Microcode serves as the invisible firmware that orchestrates the intricate dance between a processor's architecture and its physical transistors. For the vast majority of users, this layer operates silently in the background, ensuring instructions are decoded and executed with precision. Yet, when vulnerabilities emerge or hardware exhibits subtle inconsistencies, updating this low-level code becomes a critical maintenance task. Understanding how to update microcode is essential for maintaining system stability, security, and compliance with the latest architectural improvements released by silicon manufacturers.
Why Microcode Updates Matter
Unlike traditional software, microcode resides in a separate ROM within the CPU, acting as a translator for the machine code that applications rely on. Over time, manufacturers discover edge cases in their designs or security flaws that require correction. These updates patch speculative execution vulnerabilities, fix errata in instruction handling, and optimize power management. Without these patches, systems may experience unpredictable crashes, data corruption, or exposure to security exploits that target the deepest layers of processing. Therefore, keeping this layer current is a non-negotiable aspect of system administration.

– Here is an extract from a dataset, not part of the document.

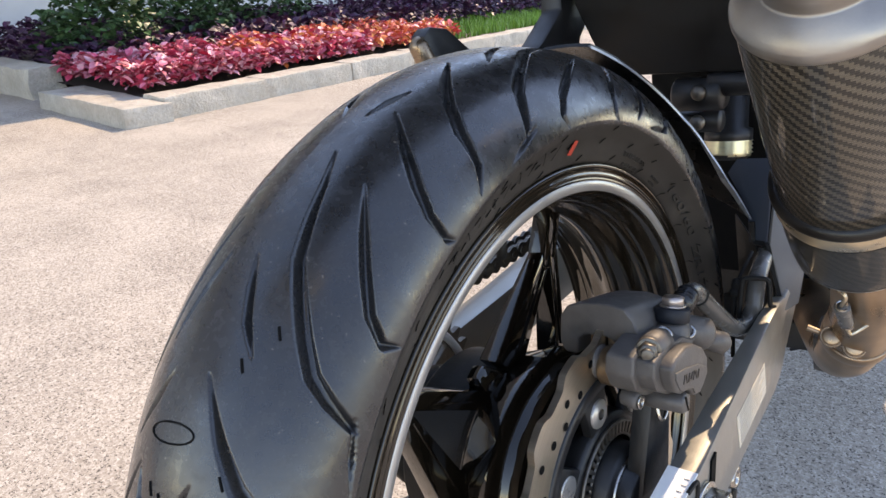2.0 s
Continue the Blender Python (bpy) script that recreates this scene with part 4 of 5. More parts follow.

Preparation and Verification
Identifying Your Hardware
Before initiating an update, you must accurately identify the processor model and the current microcode revision. On Linux, the dmesg command or parsing /proc/cpuinfo reveals the signature. On Windows, the Device Manager displays the processor name, though the revision level might require deeper inspection via system information tools. Cross-referencing this data with the manufacturer's documentation ensures you seek the correct update stream. Knowing the exact stepping of your CPU is vital, as updates are often targeted to specific hardware revisions.
Assessing System Compatibility
Microcode updates are not universally backward compatible with every motherboard BIOS or UEFI firmware. An update intended for a modern platform might fail to initialize on older hardware, leading to a no-boot situation. Prior to downloading files, consult the motherboard vendor's Qualified Vendor List (QVL) and verify the release notes for microcode compatibility. Ensuring your system firmware is already updated to its latest version is a prerequisite, as older firmware may lack the necessary infrastructure to apply the new microcode correctly.
The Update Process for Linux Systems
Linux distributions streamline the process through package managers, integrating microcode updates directly into the kernel boot sequence. For Intel processors, the intel-microcode package is installed, while AMD systems utilize the amd64-microcode package. The distribution's kernel is configured to load this update early in the boot process, specifically before the initramfs hands control to the root filesystem. This method ensures the patch is active for every boot without manual intervention, making it the most reliable approach for end-users.
Manual Application and Troubleshooting
In scenarios where a system fails to boot after an update, or for specialized server environments, manual application is necessary. This involves extracting the microcode blob from the package and placing it in the /boot directory. The bootloader configuration, such as GRUB, must then be modified to explicitly load this blob before the kernel transfers control. Administrators use tools like dmesg post-boot to verify the update was applied successfully by checking for confirmation messages from the CPU vendor regarding the microcode patch level.
The Update Process for Windows Systems
Microsoft Windows handles microcode remediation through the operating system's update channel, specifically via the "Microarchitectural Data Sampling" (MDS) and related security updates. When you install standard Windows updates, the platform's hardware abstraction layer receives the revised microcode instructions. These updates are applied dynamically during system startup, requiring no user interaction with the firmware. However, in enterprise environments, Group Policy settings can be configured to ensure these critical security patches are installed promptly to mitigate lateral movement attacks.